The Half-Action Problem: Idempotency as a Blast Radius Input

Blast radius measures the risk of acting on a resource. It does not by itself measure the risk of acting and then failing halfway through.

A multi-step remediation that stops an EC2 instance, modifies its tags, and starts it again has three steps. If the network fails after step 1 (stopped) and before step 3 (started), the instance is stopped but not restarted. The resource is in a worse state than before the action ran. The original state was idle but running. The post-failure state is stopped unexpectedly. Recovery requires manual intervention.

Idempotency is the property that makes a remediation safe to retry from any point. A stop-and-delete action is not idempotent: running it twice on an already-deleted resource produces an error. A tag-update action is idempotent: running it twice produces the same result as running it once.

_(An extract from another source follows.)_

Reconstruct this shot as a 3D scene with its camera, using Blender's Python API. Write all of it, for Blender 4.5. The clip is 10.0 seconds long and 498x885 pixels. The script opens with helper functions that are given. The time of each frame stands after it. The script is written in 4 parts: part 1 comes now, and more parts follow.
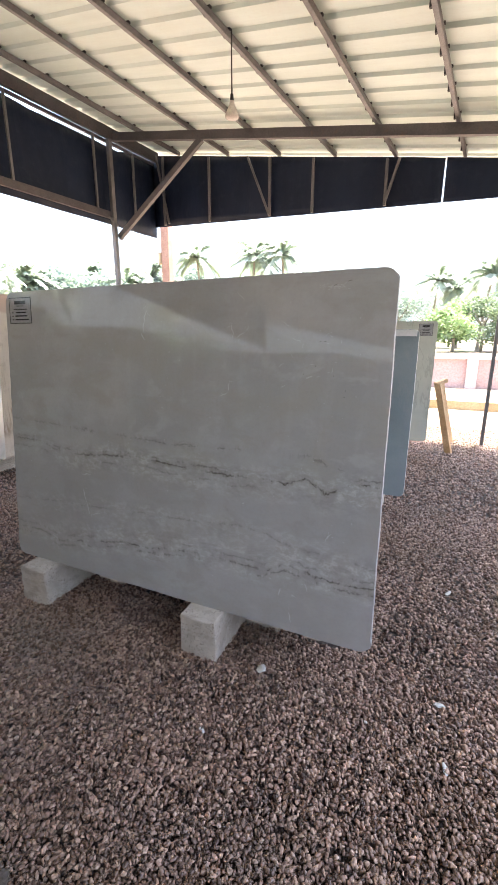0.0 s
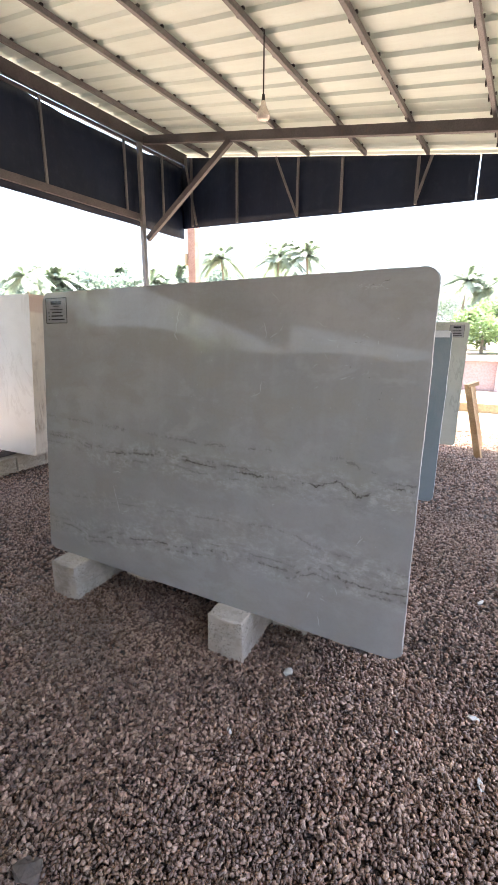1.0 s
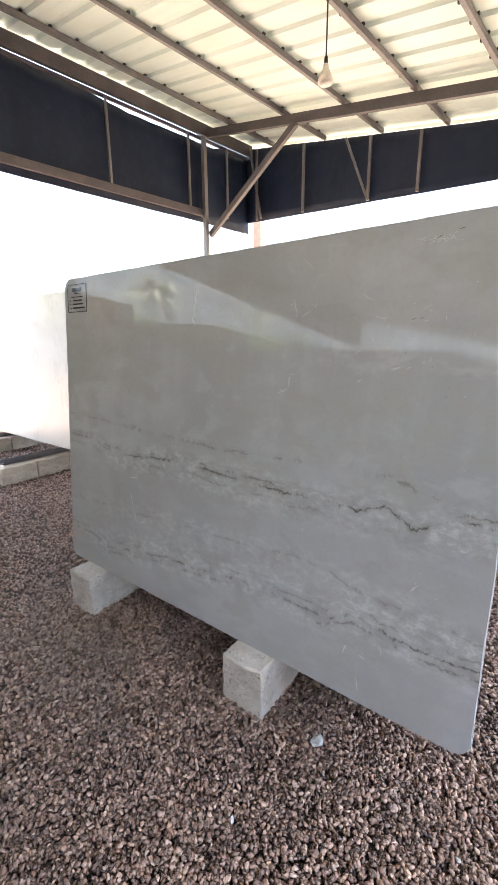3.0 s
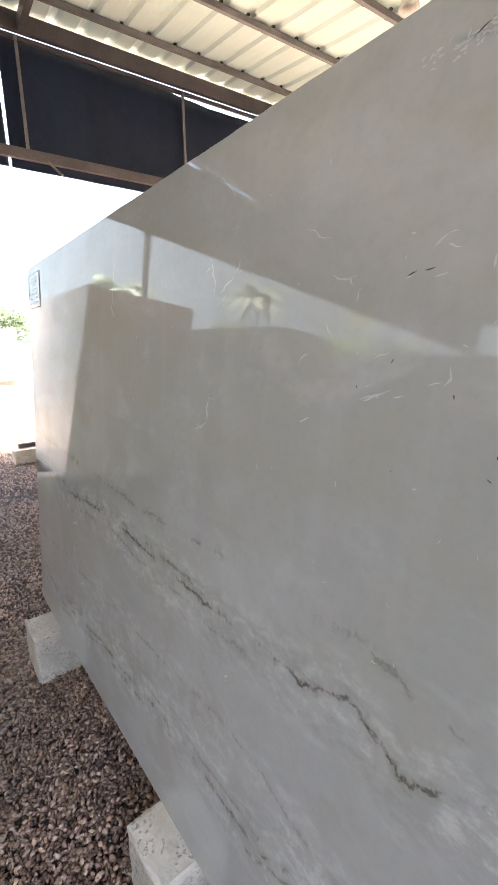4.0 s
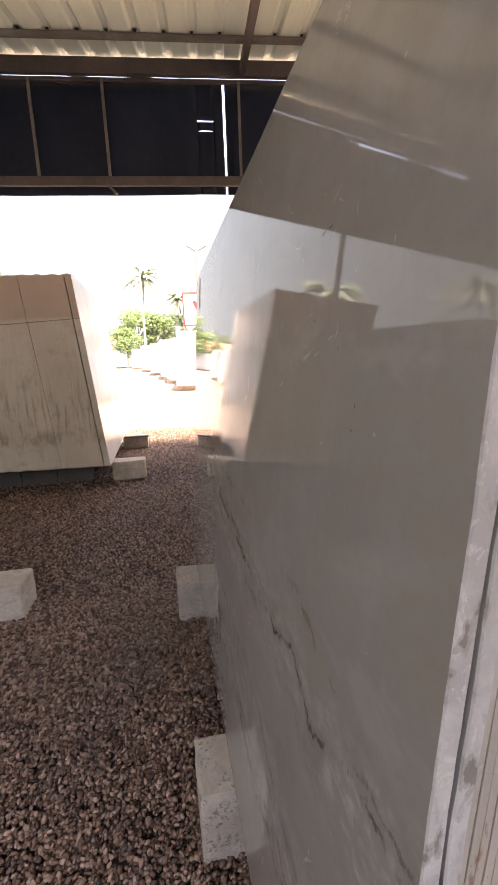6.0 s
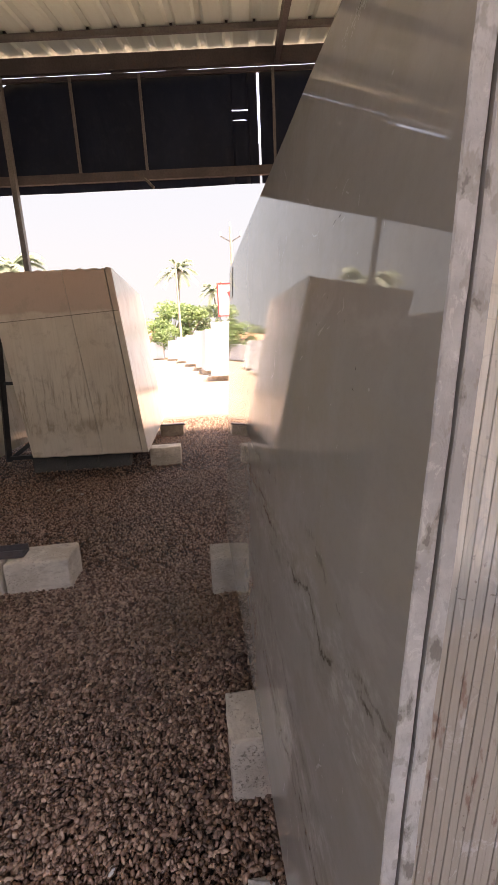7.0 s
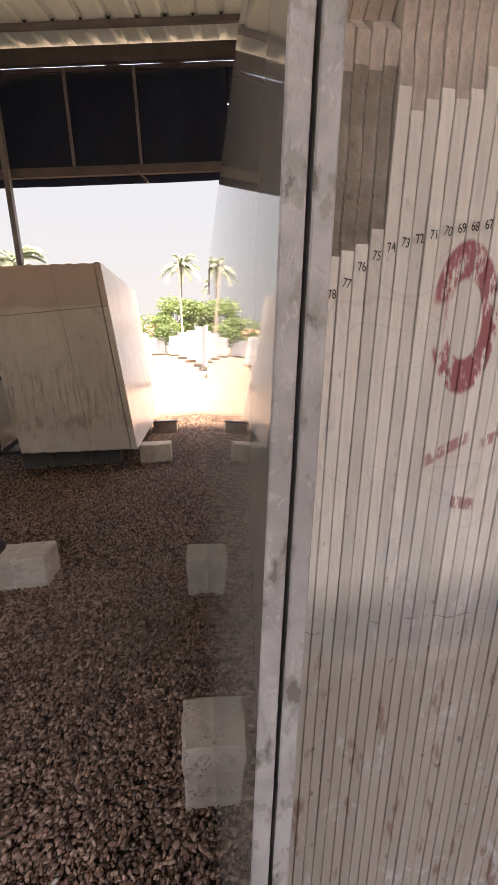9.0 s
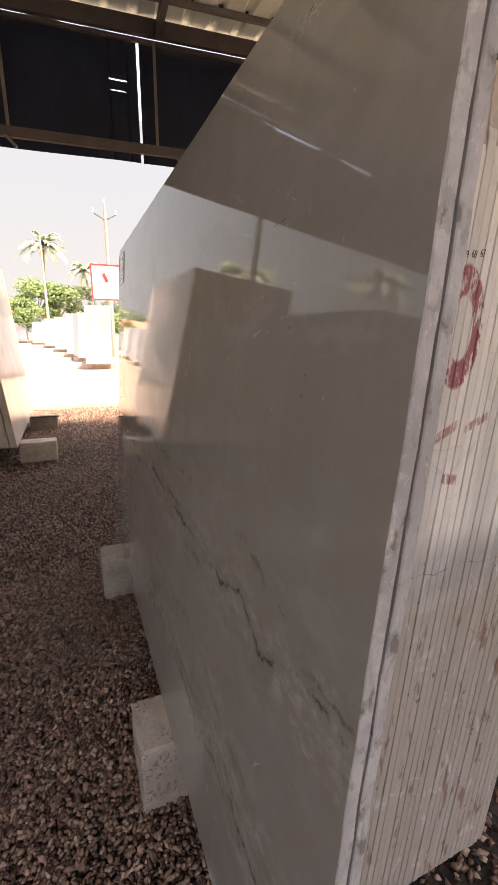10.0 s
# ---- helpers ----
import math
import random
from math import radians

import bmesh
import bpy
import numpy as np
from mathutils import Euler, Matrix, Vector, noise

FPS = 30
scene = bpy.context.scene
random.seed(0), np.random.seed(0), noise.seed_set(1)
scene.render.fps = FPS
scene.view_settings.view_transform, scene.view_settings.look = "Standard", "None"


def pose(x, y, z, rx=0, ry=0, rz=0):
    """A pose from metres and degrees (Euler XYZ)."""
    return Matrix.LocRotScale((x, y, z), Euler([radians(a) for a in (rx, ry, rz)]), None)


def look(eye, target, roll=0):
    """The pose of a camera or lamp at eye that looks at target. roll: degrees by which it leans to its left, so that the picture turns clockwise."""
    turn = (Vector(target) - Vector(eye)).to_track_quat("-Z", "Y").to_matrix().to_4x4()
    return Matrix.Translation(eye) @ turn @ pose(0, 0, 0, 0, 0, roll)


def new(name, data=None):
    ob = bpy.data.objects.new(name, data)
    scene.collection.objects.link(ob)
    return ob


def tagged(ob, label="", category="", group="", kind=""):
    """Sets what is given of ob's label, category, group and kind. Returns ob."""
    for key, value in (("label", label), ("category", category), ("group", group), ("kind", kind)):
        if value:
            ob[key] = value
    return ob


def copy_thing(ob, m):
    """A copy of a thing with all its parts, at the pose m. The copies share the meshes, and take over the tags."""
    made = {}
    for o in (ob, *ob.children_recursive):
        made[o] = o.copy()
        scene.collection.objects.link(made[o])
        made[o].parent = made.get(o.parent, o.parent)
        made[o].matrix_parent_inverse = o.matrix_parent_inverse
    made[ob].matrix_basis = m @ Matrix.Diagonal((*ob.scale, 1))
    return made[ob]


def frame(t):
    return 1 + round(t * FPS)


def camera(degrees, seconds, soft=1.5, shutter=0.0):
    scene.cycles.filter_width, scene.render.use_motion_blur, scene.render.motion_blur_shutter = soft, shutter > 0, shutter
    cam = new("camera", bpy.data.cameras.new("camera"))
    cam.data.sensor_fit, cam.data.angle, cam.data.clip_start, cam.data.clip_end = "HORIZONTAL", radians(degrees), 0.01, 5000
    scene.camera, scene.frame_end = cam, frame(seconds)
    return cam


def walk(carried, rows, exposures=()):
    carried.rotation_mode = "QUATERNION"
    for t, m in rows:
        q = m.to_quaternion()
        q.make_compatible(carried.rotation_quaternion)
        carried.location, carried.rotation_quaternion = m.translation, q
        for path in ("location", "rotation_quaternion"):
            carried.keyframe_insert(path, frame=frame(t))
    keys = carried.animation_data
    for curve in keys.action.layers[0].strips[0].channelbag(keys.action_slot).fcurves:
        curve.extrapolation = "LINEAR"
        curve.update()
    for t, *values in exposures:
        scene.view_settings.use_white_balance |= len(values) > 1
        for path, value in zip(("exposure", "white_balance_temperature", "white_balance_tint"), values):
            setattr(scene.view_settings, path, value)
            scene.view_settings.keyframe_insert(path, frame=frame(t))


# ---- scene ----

Non-idempotent remediations get a blast radius floor of 50, regardless of their dependency graph, criticality, and recency scores. This forces them into the notification queue minimum, never into the unattended queue.

Remediation type	Idempotent	Blast radius floor	Example
Tag update	Yes	0 (no floor)	Add cost-center tag to EC2
Stop instance	Yes	0 (no floor)	Stop idle EC2 (safe to retry)
Delete snapshot	No	50	Deleted snapshot cannot be recovered
Schema migration	No	50	Partial schema change leaves DB inconsistent
Cross-account IAM change	No	70	IAM changes have immediate effect
Stop + reconfigure + start	Partially	50	Failure mid-sequence leaves wrong config

The blast radius score is a pre-execution risk estimate. It is not a guarantee. A resource that scores 15 can still cause an incident if the flow logs had a 12-hour gap and missed an overnight connection. The score reduces the probability of the wrong-scope failure from 12-18% to under 1%. It does not reduce it to zero. The ZopNight trust score model uses blast radius as one input alongside recommendation confidence and business hours context. No single signal is the gate. The gate is the composite.

Autonomous cloud is safe when the system knows what it does not know and routes accordingly. Blast radius is the model of what it does not know.